= Blackwood Valley =

Wine region in South West Australia

Blackwood Valley is a wine region in the south-west of Western Australia, approximately 260 km (160 mi) south-south-east of Perth.

The region was named after the Blackwood River, the longest continually flowing river in Western Australia. The river passes through the towns of Bridgetown, Greenbushes, Nannup, Balingup and Boyup Brook within the region.

==History and industry==
The Blackwood Valley region was settled in the late 1800s, and timber, horticulture, wool and other farming sustained the region. Blackwood Valley extends approximately to Geographe Bay in the west and north, Manjimup in the south, and Great Southern in the south-east.

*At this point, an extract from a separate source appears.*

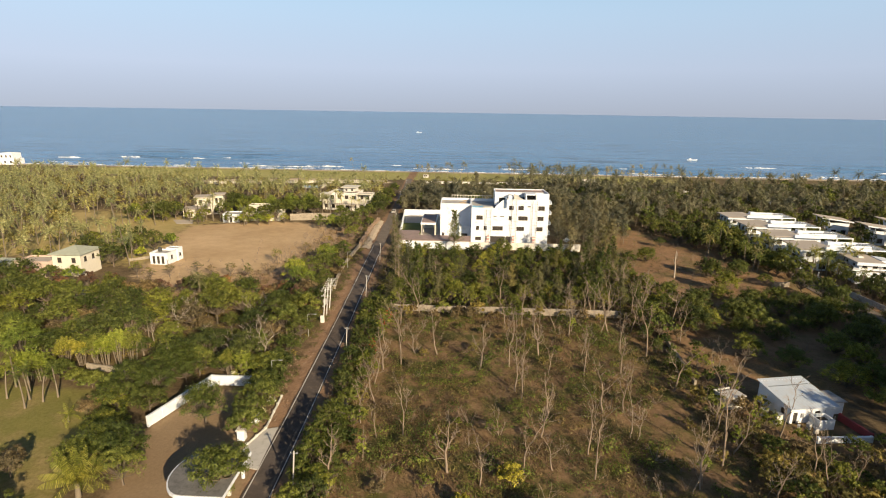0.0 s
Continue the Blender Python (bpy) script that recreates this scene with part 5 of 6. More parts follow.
# -- bushes and small trees round the clearings and houses --
loose = [make_tree("small_tree", *broadleaf(90 + i, h, w, nl, 0.52, 0.12, cl, 2.2), "bark", g, lb, group="loose trees") for i, (h, w, nl, cl, g, lb) in enumerate((
    (6.5, 6.0, 620, 22, "leaf_dark", "dark leafy tree near the houses"),
    (5.0, 5.2, 560, 20, "leaf_green", "green tree at the field edge"),
    (3.4, 3.8, 480, 14, "leaf_bright", "small bright green tree at the field edge")))]
rows = [(-75, 201), (-46.5, 205), (-44, 194), (-41, 200), (-40, 208), (-38, 215), (-37, 223), (-36, 231), (-74, 214), (-80, 218), (-93, 204), (-97, 215), (-95, 223), (-89, 216), (-116, 199), (-121, 203), (-126, 198), (-66, 214), (-37, 176), (-38, 147), (-36, 137), (-35, 150), (-36, 160), (46, 178), (52, 187), (60, 195), (70, 198), (-26, 232), (-36, 246), (-37, 262), (48, 150), (39.5, 100), (39.5, 106), (-42, 186), (-43, 196), (-40, 238), (-62, 221), (-72, 230), (115, 129), (120, 129)]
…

It is part of the wine industry in Western Australia. The first vines were planted in the Blackwood Crest winery, located in the north-east of the region, in 1976 by Max Fairbrass. The region produces mainly white wines, and the vineyards in the region number around 50. The harvest time is between late February and early April.

==Climate and geography==

The climate of the region is Mediterranean, suitable for the growth of white wine vines including Chardonnay and Riesling, as well as red wine grapes like Shiraz and Cabernet Sauvignon. This climate is characterised by moderate temperatures, with rainfall more predominant in the winter months and relatively dry summer months. However, winter frosts occasionally extend through into early spring, which can cause damage to the vines.

The region varies in elevation, from 100 metres in the west to 340 metres in the east. The annual rainfall range is from 600 to 900 millimetres.

The soil in the area is heavily dictated by the topography. A series of smaller valleys which run throughout the region, where the soil is thinner on the slopes than at the base of the valleys where alluvial-type sediment is found. The topography and loamy soil promotes well-drained land suitable for vineyards.